Every line of the listing must be reproduced as it stands. Leave the images behind.

##############################

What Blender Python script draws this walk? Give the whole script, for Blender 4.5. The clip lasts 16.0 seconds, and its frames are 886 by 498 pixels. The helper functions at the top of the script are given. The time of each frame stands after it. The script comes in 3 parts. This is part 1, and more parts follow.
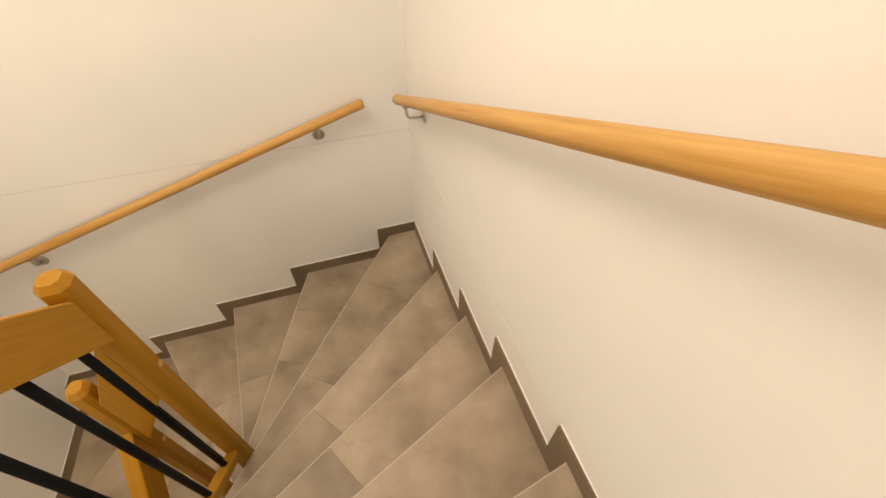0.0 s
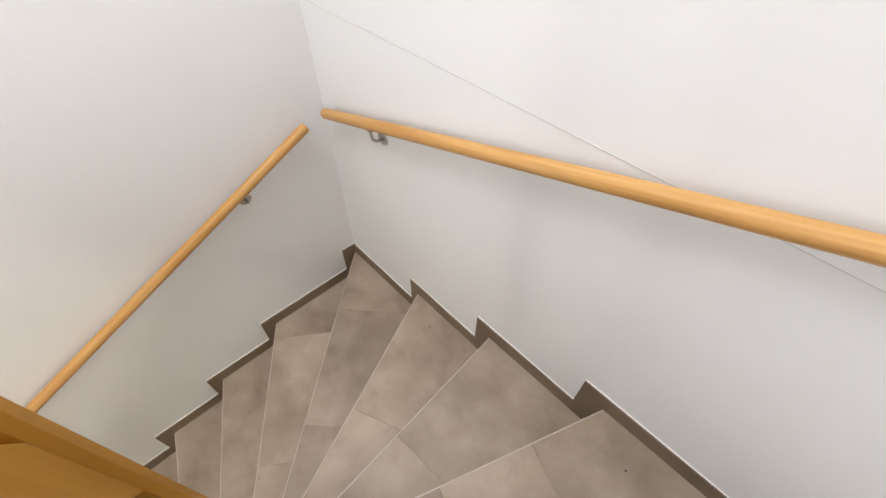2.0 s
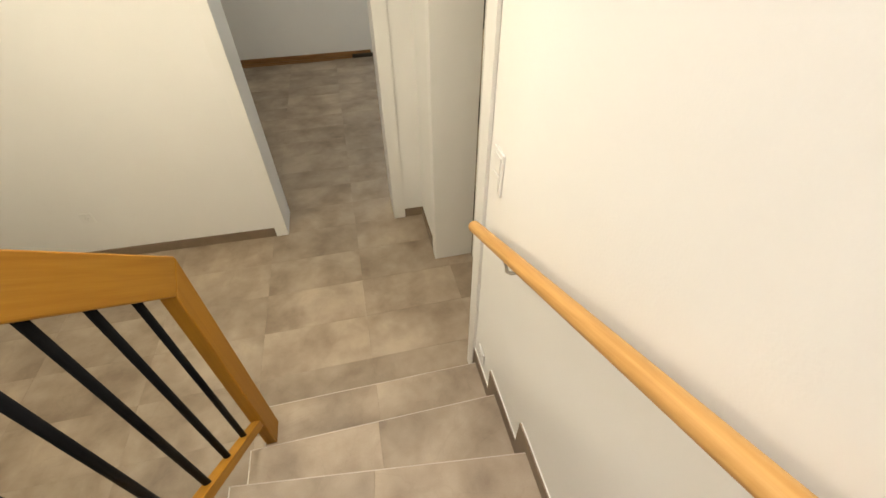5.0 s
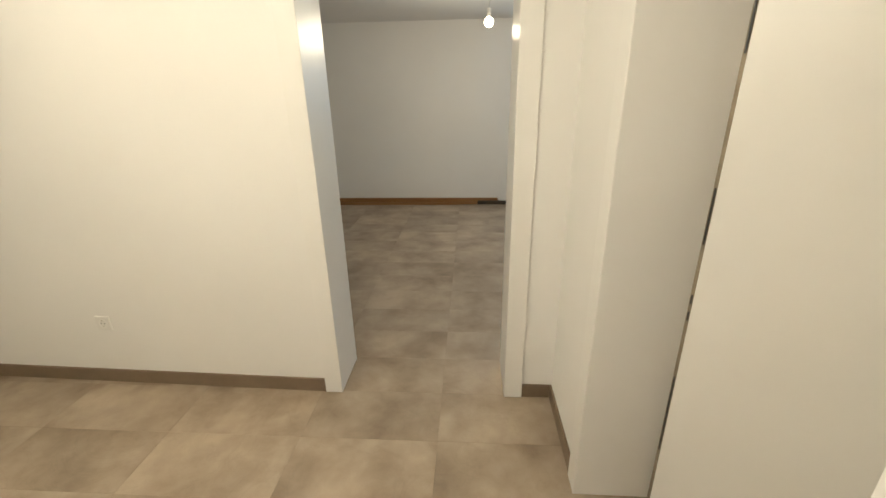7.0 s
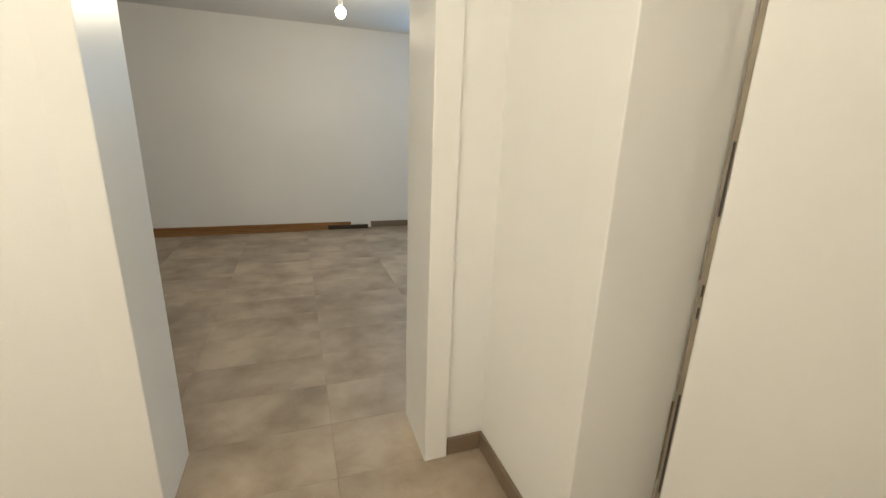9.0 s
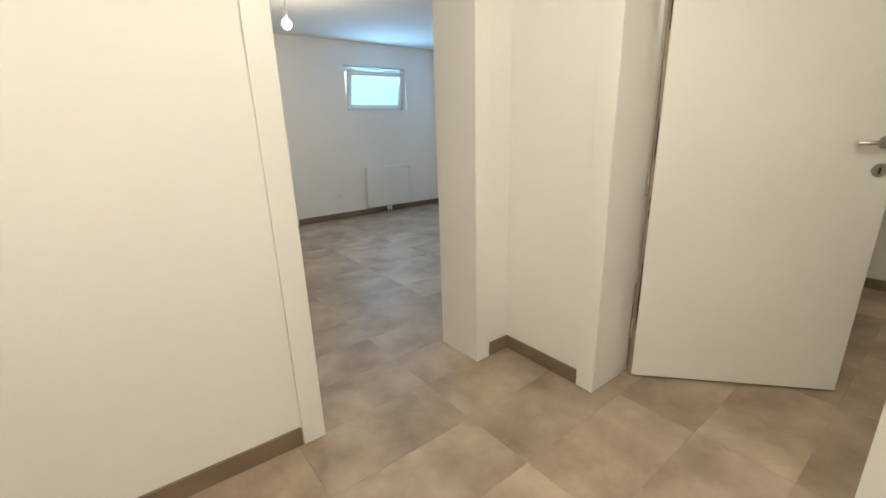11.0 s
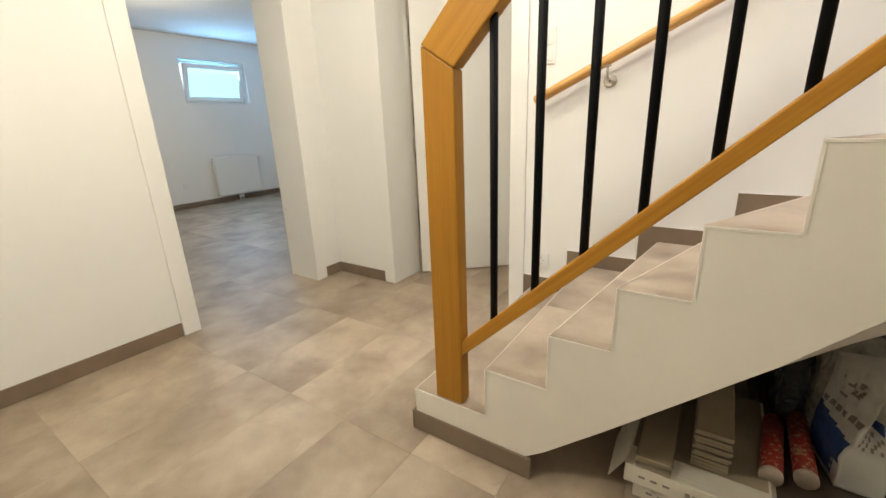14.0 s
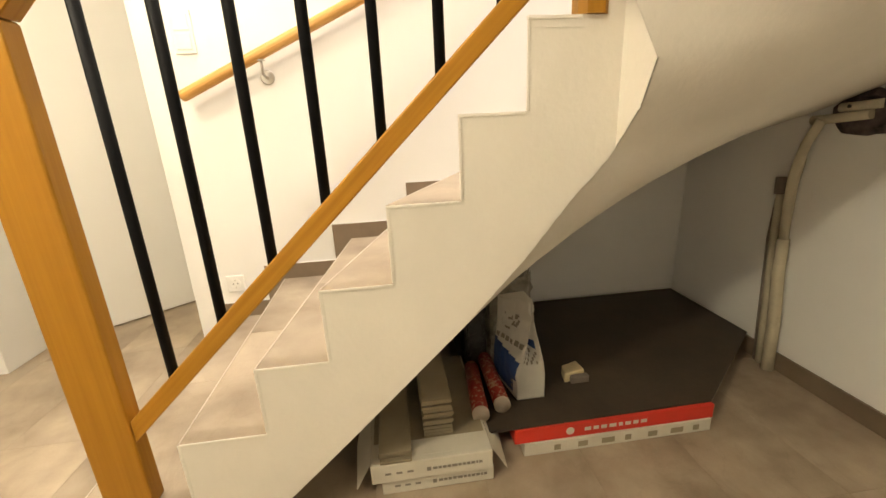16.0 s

##############################

The response:
What Blender Python script draws this walk? Give the whole script, for Blender 4.5. The clip lasts 16.0 seconds, and its frames are 886 by 498 pixels. The helper functions at the top of the script are given. The time of each frame stands after it. The script comes in 3 parts. This is part 1, and more parts follow.
0.0 s
2.0 s
5.0 s
7.0 s
9.0 s
11.0 s
14.0 s
16.0 s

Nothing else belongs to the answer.